What to work on:
Repeat the records in full and exactly, omitting pictures.

>> START

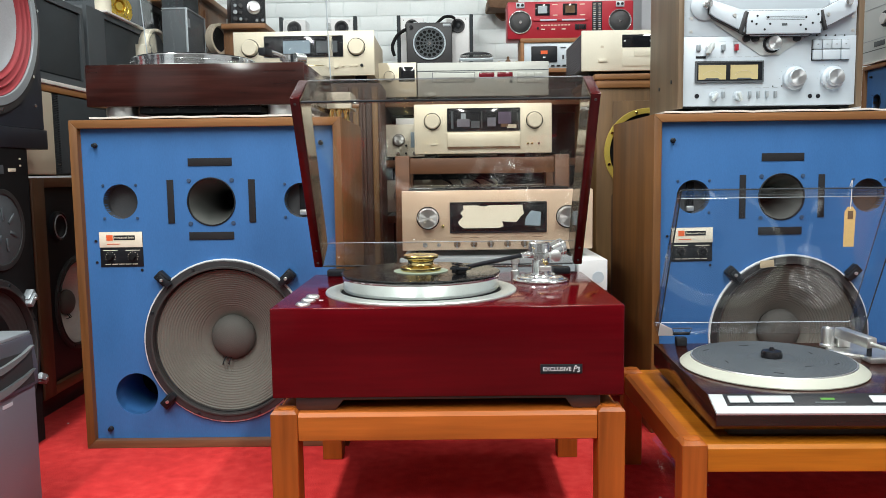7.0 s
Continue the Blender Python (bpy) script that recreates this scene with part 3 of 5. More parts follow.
    m_top = m @ Matrix.Translation((0, 0, V0)) @ Matrix.Rotation(slope, 4, "X")
    L = math.hypot(V - V0, U - 0.012)
    for sx, inner in ((-hw, -hw + T), (hw - T, hw - T - 0.0015)):
        side = bmesh.new()
        loop = [(0, 0), (U, 0), (U, 0.006), (U - 0.012, V), (0.0, V0)]
        f = side.faces.new([side.verts.new((sx, u, v)) for u, v in loop])
        ext = bmesh.ops.extrude_face_region(side, geom=[f])
        bmesh.ops.translate(side, vec=(T, 0, 0), verts=[g for g in ext["geom"] if isinstance(g, bmesh.types.BMVert)])
        bmesh.ops.bevel(side, geom=list(side.edges), offset=0.0015, segments=2, affect="EDGES", profile=0.5)
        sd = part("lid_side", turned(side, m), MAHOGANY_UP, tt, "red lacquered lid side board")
        lin = bmesh.new()
        f = lin.faces.new([lin.verts.new((inner, u, v)) for u, v in ((0.004, 0.003), (U - 0.006, 0.003), (U - 0.016, V - 0.01), (0.004, V0 - 0.01))])
        ext = bmesh.ops.extrude_face_region(lin, geom=[f])
        bmesh.ops.translate(lin, vec=(0.0015, 0, 0), verts=[g for g in ext["geom"] if isinstance(g, bmesh.types.BMVert)])
        part("lid_lining", turned(lin, m), LINING, sd, "acrylic lining, reflections put into its beige")
        for u in (0.012, 0.045, U - 0.012):
            part("screw", turned(disc(0.0026, 0.0015, 10, (sx + T / 2, u, -0.0012)), m), CASTFRAME, sd)
    xi, xl = hw - T - 0.0016, -hw + T + 0.0016
    top = part("lid_top", turned(box(xl, xi, 0.001, L - 0.002, -0.006, -0.002, 0.0008), m_top), SMOKE, tt, "smoked clear acrylic lid top")
    fr = part("lid_front", turned(prism([(0.0, 0.0), (0.0045, 0.0), (0.0045, V - 0.006), (0.0, V - 0.006)], xl, xi), m @ Matrix(((0, 1, 0, 0), (1, 0, 0, U - 0.013), (0, 0, 1, 0), (0, 0, 0, 1)))), SMOKE_DARK, tt)
    part("lid_edge", turned(tube([(xl, U - 0.009, 0.001), (xi, U - 0.009, 0.001)], 0.0022, 8), m), BLACK, tt)
    part("lid_edge", turned(tube([(xl, U - 0.012, V - 0.003), (xi, U - 0.012, V - 0.003)], 0.0012, 6), m), SILVERGREY, tt)
    part("lid_edge", turned(tube([(xl, 0.003, V0 - 0.003), (xi, 0.003, V0 - 0.003)], 0.0009, 6), m), SILVERGREY, tt)
    part("lid_edge", turned(tube([(xl, 0.003, 0.0), (xi, 0.003, 0.0)], 0.002, 6), m), BLACK, tt)
    bk = part("lid_back", turned(box(xl, xi, 0.002, 0.006, 0.001, V0 - 0.007, 0.0005), m), SMOKE, tt)
    for ob in (top, fr, bk):
        ob.visible_shadow = False
    return tt


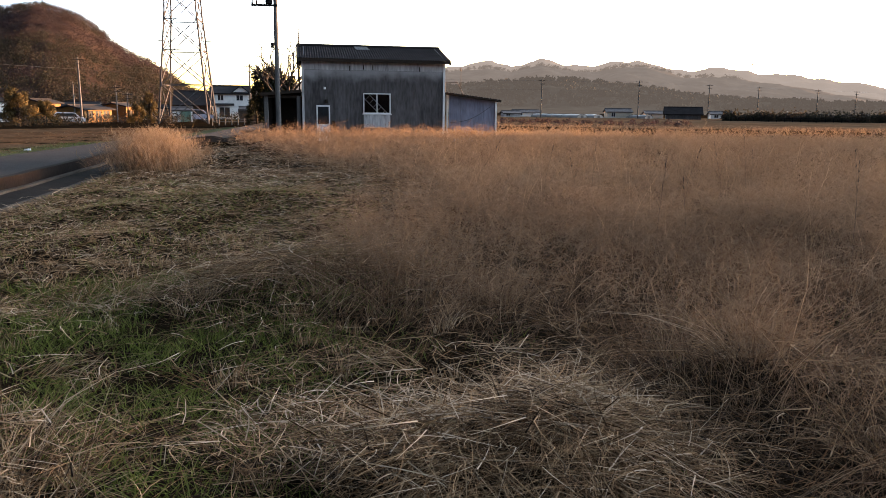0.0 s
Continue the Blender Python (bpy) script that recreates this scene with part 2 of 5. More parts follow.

>> END

Output of the task:
7.0 s
Continue the Blender Python (bpy) script that recreates this scene with part 3 of 5. More parts follow.
    m_top = m @ Matrix.Translation((0, 0, V0)) @ Matrix.Rotation(slope, 4, "X")
    L = math.hypot(V - V0, U - 0.012)
    for sx, inner in ((-hw, -hw + T), (hw - T, hw - T - 0.0015)):
        side = bmesh.new()
        loop = [(0, 0), (U, 0), (U, 0.006), (U - 0.012, V), (0.0, V0)]
        f = side.faces.new([side.verts.new((sx, u, v)) for u, v in loop])
        ext = bmesh.ops.extrude_face_region(side, geom=[f])
        bmesh.ops.translate(side, vec=(T, 0, 0), verts=[g for g in ext["geom"] if isinstance(g, bmesh.types.BMVert)])
        bmesh.ops.bevel(side, geom=list(side.edges), offset=0.0015, segments=2, affect="EDGES", profile=0.5)
        sd = part("lid_side", turned(side, m), MAHOGANY_UP, tt, "red lacquered lid side board")
        lin = bmesh.new()
        f = lin.faces.new([lin.verts.new((inner, u, v)) for u, v in ((0.004, 0.003), (U - 0.006, 0.003), (U - 0.016, V - 0.01), (0.004, V0 - 0.01))])
        ext = bmesh.ops.extrude_face_region(lin, geom=[f])
        bmesh.ops.translate(lin, vec=(0.0015, 0, 0), verts=[g for g in ext["geom"] if isinstance(g, bmesh.types.BMVert)])
        part("lid_lining", turned(lin, m), LINING, sd, "acrylic lining, reflections put into its beige")
        for u in (0.012, 0.045, U - 0.012):
            part("screw", turned(disc(0.0026, 0.0015, 10, (sx + T / 2, u, -0.0012)), m), CASTFRAME, sd)
    xi, xl = hw - T - 0.0016, -hw + T + 0.0016
    top = part("lid_top", turned(box(xl, xi, 0.001, L - 0.002, -0.006, -0.002, 0.0008), m_top), SMOKE, tt, "smoked clear acrylic lid top")
    fr = part("lid_front", turned(prism([(0.0, 0.0), (0.0045, 0.0), (0.0045, V - 0.006), (0.0, V - 0.006)], xl, xi), m @ Matrix(((0, 1, 0, 0), (1, 0, 0, U - 0.013), (0, 0, 1, 0), (0, 0, 0, 1)))), SMOKE_DARK, tt)
    part("lid_edge", turned(tube([(xl, U - 0.009, 0.001), (xi, U - 0.009, 0.001)], 0.0022, 8), m), BLACK, tt)
    part("lid_edge", turned(tube([(xl, U - 0.012, V - 0.003), (xi, U - 0.012, V - 0.003)], 0.0012, 6), m), SILVERGREY, tt)
    part("lid_edge", turned(tube([(xl, 0.003, V0 - 0.003), (xi, 0.003, V0 - 0.003)], 0.0009, 6), m), SILVERGREY, tt)
    part("lid_edge", turned(tube([(xl, 0.003, 0.0), (xi, 0.003, 0.0)], 0.002, 6), m), BLACK, tt)
    bk = part("lid_back", turned(box(xl, xi, 0.002, 0.006, 0.001, V0 - 0.007, 0.0005), m), SMOKE, tt)
    for ob in (top, fr, bk):
        ob.visible_shadow = False
    return tt


0.0 s
Continue the Blender Python (bpy) script that recreates this scene with part 2 of 5. More parts follow.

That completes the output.